* start *
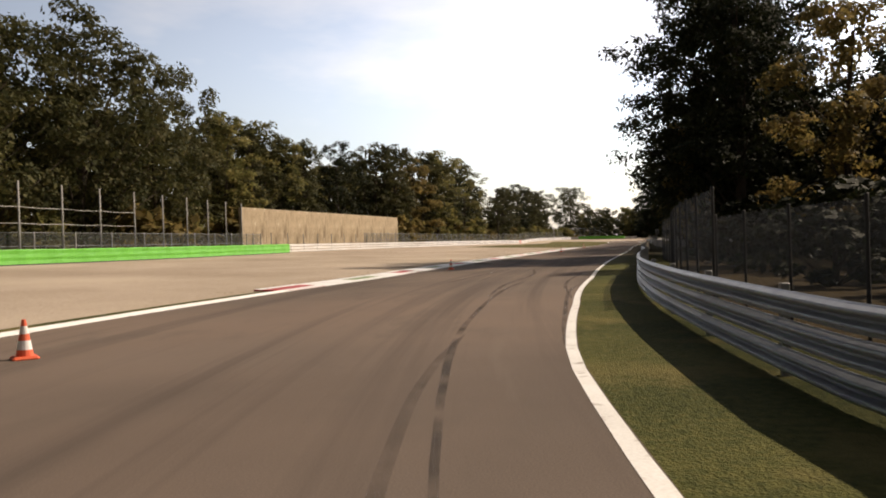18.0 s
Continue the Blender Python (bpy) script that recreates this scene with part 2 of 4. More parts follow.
M = {}
M["asphalt"] = material("asphalt", (0.098, 0.078, 0.065), (0.155, 0.123, 0.102), 0.9, grain=60, patch=0.12, bump=0.35, bump_scale=90, depth=0.006,
                        low_at=0.36, high_at=0.62, extra=tint_noise(
                            0.05, (0.175, 0.131, 0.104), 0.45, 0.7, then=tint_noise(
                                1.0, (0.072, 0.058, 0.05), 0.5, 0.75, (0.016, 0.85, 1), "UV", tint_noise(1.0, (0.19, 0.157, 0.131), 0.6, 0.85, (0.05, 0.5, 1), "UV", tint_noise(
                                    0.9, (0.102, 0.084, 0.07), 0.55, 0.8, (0.25, 0.6, 1), "UV")))))
M["line_paint"] = material("line_paint", (0.58, 0.565, 0.53), (0.8, 0.79, 0.765), 0.6, grain=25, patch=1.5, bump=0.1,
                           extra=tint_noise(3.5, (0.28, 0.24, 0.2), 0.57, 0.72))
M["grass"] = material("grass", (0.052, 0.056, 0.016), (0.135, 0.118, 0.04), 0.95, grain=9, patch=0.11, bump=0.8, bump_scale=35, depth=0.05,
                      low_at=0.38, high_at=0.6, extra=tint_noise(
                          1.0, (0.21, 0.165, 0.078), 0.52, 0.74, (0.16, 0.7, 1), "UV", tint_noise(
                              0.5, (0.045, 0.054, 0.017), 0.52, 0.7, then=tint_noise(1.0, (0.17, 0.118, 0.07), 0.62, 0.72, (0.3, 1.1, 1), "UV"))))
M["green_grass"] = material("green_grass", (0.042, 0.05, 0.015), (0.105, 0.102, 0.032), 0.95, grain=9, patch=0.35, bump=0.9, bump_scale=30, depth=0.06,
                            low_at=0.38, high_at=0.62, extra=tint_noise(0.45, (0.16, 0.13, 0.05), 0.52, 0.72))
M["dry_grass"] = material("dry_grass", (0.1, 0.094, 0.03), (0.225, 0.18, 0.07), 0.95, grain=9, patch=0.14, bump=0.8, bump_scale=35, depth=0.05,
                          low_at=0.38, high_at=0.6, extra=tint_noise(
                              0.2, (0.08, 0.086, 0.024), 0.48, 0.64, then=tint_noise(
                                  1.0, (0.38, 0.3, 0.16), 0.54, 0.68, (0.2, 1.1, 1), "UV", tint_noise(1.0, (0.25, 0.17, 0.1), 0.6, 0.7, (0.09, 0.7, 1), "UV"))))
M["gravel"] = material("gravel", (0.29, 0.235, 0.18), (0.46, 0.385, 0.305), 0.95, grain=14, patch=0.09, bump=0.9, bump_scale=22, depth=0.05, low_at=0.4, high_at=0.6)
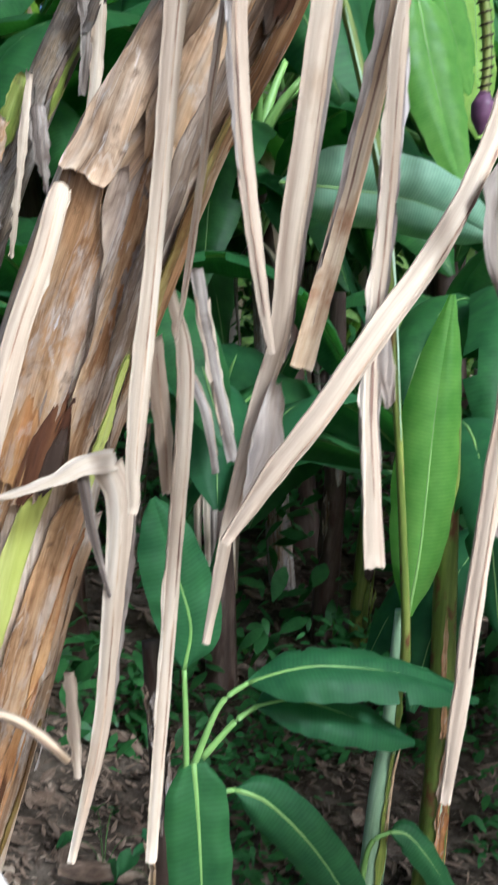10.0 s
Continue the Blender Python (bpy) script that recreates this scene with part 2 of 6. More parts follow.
STALK_GREEN = fibre("smooth_green_stalk", [(0.2, (0.11, 0.18, 0.04)), (0.5, (0.165, 0.25, 0.065)), (0.8, (0.23, 0.32, 0.10))], (0.27, 0.29, 0.08), 0.45, 20, 1.2, 0.08, (0.60, 0.76), hairs=0.2)
STALK_PALE = fibre("pale_yellow_green_stalk", [(0.2, (0.19, 0.27, 0.075)), (0.5, (0.28, 0.36, 0.12)), (0.8, (0.38, 0.44, 0.19))], (0.36, 0.33, 0.11), 0.45, 20, 1.2, 0.08, (0.55, 0.72), hairs=0.2)
STEM_PALE = fibre("pale_green_stem", [(0.3, (0.17, 0.26, 0.13)), (0.5, (0.28, 0.38, 0.23)), (0.7, (0.42, 0.50, 0.37))], (0.34, 0.30, 0.16), 0.42, 30, 1.2, 0.12, (0.66, 0.78), hairs=0.2)
PETIOLE = fibre("dry_petiole", [(0.34, (0.36, 0.26, 0.185)), (0.45, (0.52, 0.41, 0.32)), (0.55, (0.62, 0.515, 0.415)), (0.66, (0.70, 0.615, 0.53))], (0.44, 0.32, 0.22), 0.7, 80, 1.6, 0.2, (0.58, 0.72), hairs=0.3)
PETIOLE = fibre("dry_petiole", [(0.36, (0.28, 0.195, 0.135)), (0.45, (0.395, 0.30, 0.222)), (0.54, (0.48, 0.38, 0.283)), (0.65, (0.55, 0.463, 0.368))], (0.36, 0.25, 0.165), 0.7, 80, 1.6, 0.25, (0.58, 0.72), hairs=0.25)
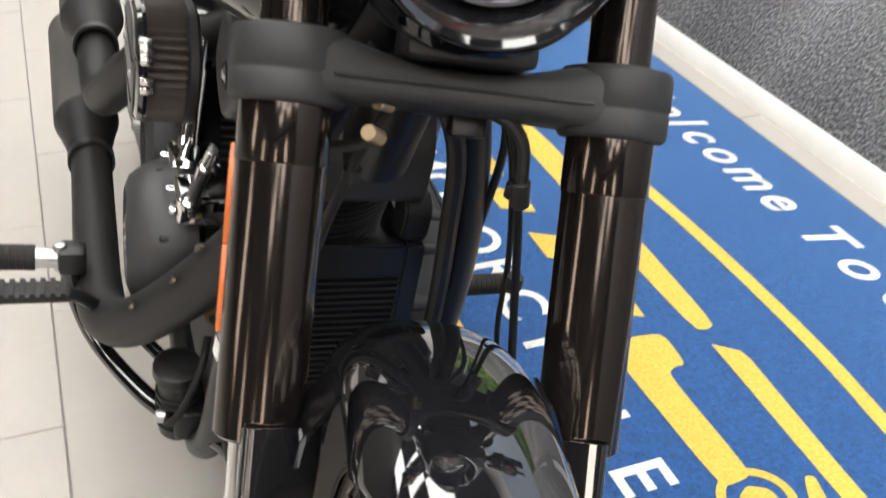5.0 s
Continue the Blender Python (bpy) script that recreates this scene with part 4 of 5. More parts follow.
RW = BIKE @ pose(-1.615, 0, 0.325)
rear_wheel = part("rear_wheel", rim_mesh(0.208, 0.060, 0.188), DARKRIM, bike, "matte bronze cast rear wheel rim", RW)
part("tyre", tyre_mesh(0.325, 0.178, 0.21, lambda a, y: 0.0, 160), (RUBBER, TREAD), rear_wheel, "fat black rear tyre", RW)
for k in range(9):
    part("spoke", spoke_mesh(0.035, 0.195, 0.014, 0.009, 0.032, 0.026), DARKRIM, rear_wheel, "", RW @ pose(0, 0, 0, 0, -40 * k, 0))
part("hub", lathe([(0, 0.09), (0.045, 0.09), (0.05, 0.05), (0.05, -0.05), (0.045, -0.09), (0, -0.09)], RW @ YROT, 40), BRONZE, rear_wheel, "")
part("brake_disc", ring_plate(0.10, 0.146, 0.006, DISC_HOLES[::2], seg=90), STEEL, rear_wheel, "bright drilled rear brake disc", RW @ pose(0, -0.105, 0))
part("disc_carrier", lathe([(0.04, 0.004), (0.104, 0.004), (0.104, -0.004), (0.04, -0.004)], RW @ pose(0, -0.105, 0) @ YROT, 40, closed=True), SATIN, rear_wheel, "")
rear_guard = part("rear_mudguard", arch(0.462, 48, 135, 0.118, 0.105, 50, 20, 0.004), GLOSS, bike, "glossy black bobbed rear mudguard", BIKE @ pose(-1.615, 0, 0.335), 60)
for s in (1, -1):
    strut = part("fender_strut", slab(rounded([(-1.27, 0.66), (-1.29, 0.575), (-1.36, 0.565), (-1.55, 0.645), (-1.74, 0.665), (-1.775, 0.69), (-1.74, 0.71), (-1.53, 0.705), (-1.36, 0.69)], 4), 0.122 * s, 0.134 * s, 0.003), SATIN, bike, "black rear mudguard strut", BIKE)
    for x, z in ((-1.36, 0.61), (-1.52, 0.672), (-1.70, 0.688)):
        part("strut_bolt", lathe([(0, -0.007 * s), (0.006, -0.007 * s), (0.008, -0.004 * s), (0.0085, 0)], Matrix.Translation((x, 0.134 * s, z)) @ YROT, 16), STEEL, strut, "", BIKE)
    rs = part("rear_indicator", lathe([(0, -0.036), (0.014, -0.034), (0.026, -0.024), (0.033, -0.006), (0.033, 0.008), (0.026, 0.026), (0.014, 0.034), (0, 0.036)], BIKE @ pose(-1.80, 0.195 * s, 0.685, 0, 90, 0), 32), GLOSS, bike, "glossy black ball-shaped rear indicator", None, 60)
    part("indicator_stalk", rod((-1.775, 0.130 * s, 0.685), (-1.80, 0.170 * s, 0.685), 0.009), SATIN, rs, "", BIKE)
    mk = part("side_marker", box(-1.648, -1.604, 0.112 * s - 0.012, 0.112 * s + 0.012, 0.712, 0.742, 0.004), PLASTIC, rear_guard, "black base of the side marker", BIKE)
    part("marker_lens", box(-1.652, -1.612, 0.129 * s - 0.006, 0.129 * s + 0.006, 0.712, 0.742, 0.003), REFLECT, mk, "small amber lens", BIKE)
    part("swingarm", tube([(-1.10, 0.12 * s, 0.34), (-1.35, 0.135 * s, 0.34), (-1.63, 0.14 * s, 0.325)], [0.028, 0.024, 0.024], 14, 4), SATIN, bike, "black swingarm tube", BIKE)
    part("seat_rail", tube([(-0.80, 0.125 * s, 0.735), (-0.93, 0.138 * s, 0.70), (-1.063, 0.14 * s, 0.664), (-1.259, 0.14 * s, 0.608), (-1.337, 0.14 * s, 0.565)], 0.010, 12, 5), GLOSS, bike, "glossy black rail under the seat", BIKE)
    cover = part("side_cover", loft([[(-1.08 + (x + 1.08) * k, y * s, 0.57 + (z - 0.57) * k) for x, z in rounded([(-0.885, 0.648), (-0.885, 0.565), (-1.04, 0.508), (-1.165, 0.455), (-1.222, 0.470), (-1.272, 0.530), (-1.262, 0.558), (-1.154, 0.607), (-0.985, 0.657)], 5)] for y, k in ((0.10, 1.0), (0.142, 1.0), (0.149, 0.985), (0.153, 0.955), (0.1555, 0.88), (0.157, 0.70), (0.1578, 0.4), (0.158, 0.15))]), GLOSS, bike, "glossy black side cover", BIKE)
    for x, z in ((-1.240, 0.546), (-1.222, 0.500)):
        part("cover_screw", lathe([(0, 0.005), (0.004, 0.005), (0.006, 0.003), (0.006, -0.004)], BIKE @ pose(x, 0.150 * s, z, -90 * s, 0, 0), 14), STEEL, cover, "")
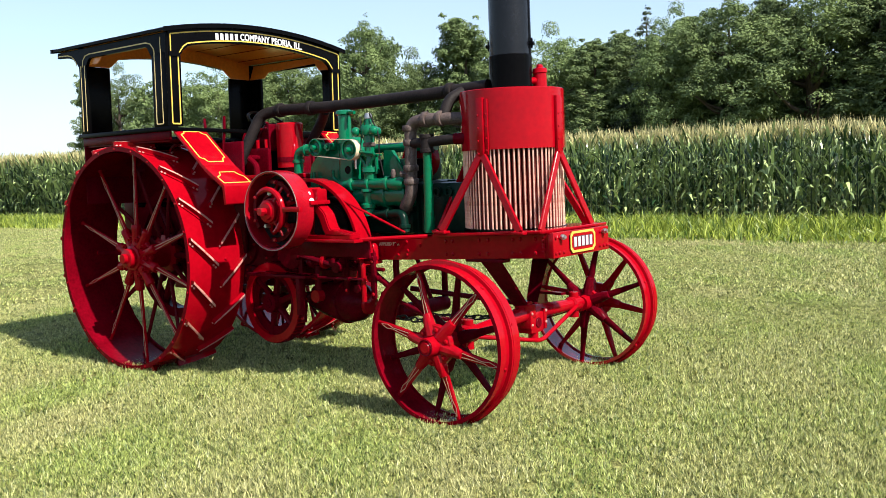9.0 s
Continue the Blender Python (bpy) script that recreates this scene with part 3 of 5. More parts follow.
# ---- exhaust and water pipes ----
EY = -0.10
ex = part("exhaust_pipe", tube(bend([(0.34, -0.31, 1.54), (0.47, -0.15, 1.955), (0.60, EY, 1.985), (1.2, EY, 1.972), (2.1, EY, 1.985), (2.66, EY * 0.8, 2.005)], 0.12, 6), 0.043, 18), PIPE, tractor, "sooty black exhaust pipe running to the smokestack")
part("exhaust_foot", tube([(0.30, -0.345, 1.47), (0.335, -0.315, 1.55)], [0.062, 0.056], 16), PIPE, ex)
for p, d in (((0.655, EY, 1.984), (1, 0, 0)), ((1.0, EY, 1.976), (1, 0, 0)), ((0.36, -0.29, 1.60), (0.13, 0.16, 0.4)), ((2.36, EY, 1.995), (1, 0, 0))):
    part("pipe_coupling", flange(p, d, 0.056, 0.024), PIPE, ex)
part("branch_pipe", tube(bend([(1.12, EY + 0.03, 1.95), (0.98, EY + 0.13, 1.88), (0.80, EY + 0.15, 1.70)], 0.08), 0.038, 14), PIPE, ex)
part("riser_pipe", tube(bend([(2.47, EY, 1.985), (2.44, EY - 0.12, 1.93), (2.43, -0.28, 1.80)], 0.05), 0.038, 14), PIPE, ex)
wp = part("water_pipe", tube(bend([(2.02, -0.20, 1.20), (2.085, -0.30, 1.225), (2.15, -0.30, 1.31), (2.155, -0.30, 1.50), (2.165, -0.30, 1.80), (2.43, -0.29, 1.805), (2.64, -0.20, 1.79)], 0.085, 7), 0.042, 18), PIPE_WARM, tractor, "iron water pipe with elbow and couplings")
for p, d in (((2.16, -0.30, 1.66), (0, 0, 1)), ((2.155, -0.30, 1.49), (0, 0, 1)), ((2.30, -0.30, 1.806), (1, 0, 0)), ((2.42, -0.29, 1.805), (1, 0, 0)), ((2.152, -0.30, 1.40), (0, 0, 1)), ((2.16, -0.30, 1.755), (0, 0, 1))):
    part("pipe_coupling", flange(p, d, 0.052, 0.02), PIPE_WARM, wp)
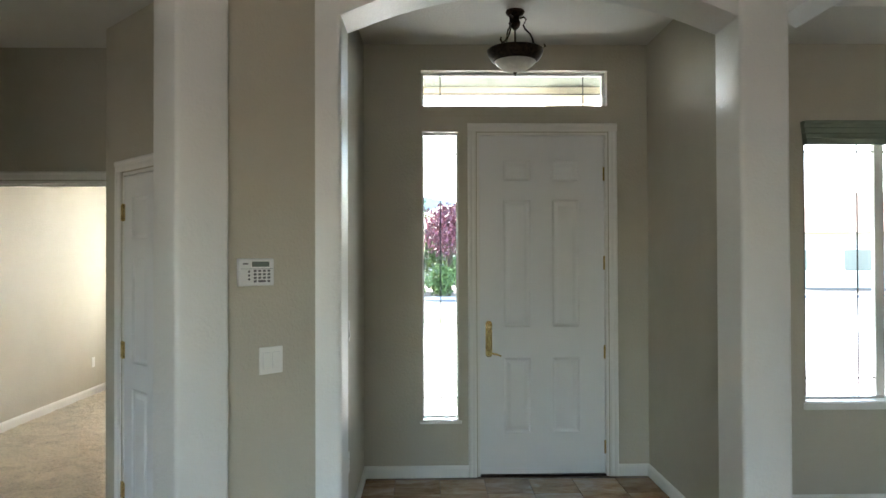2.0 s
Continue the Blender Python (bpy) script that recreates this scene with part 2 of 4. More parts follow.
* end *
-- DIRECTIVE --
Scan the data for the word "Continue" and copy every line where it shows up.

-- RESULT OF THIS EXERCISE --
Continue the Blender Python (bpy) script that recreates this scene with part 2 of 4. More parts follow.
Continue the Blender Python (bpy) script that recreates this scene with part 2 of 6. More parts follow.
Continue the Blender Python (bpy) script that recreates this scene with part 4 of 5. More parts follow.
Continue the Blender Python (bpy) script that recreates this scene with part 3 of 5. More parts follow.
Continue the Blender Python (bpy) script that recreates this scene with part 2 of 4. More parts follow.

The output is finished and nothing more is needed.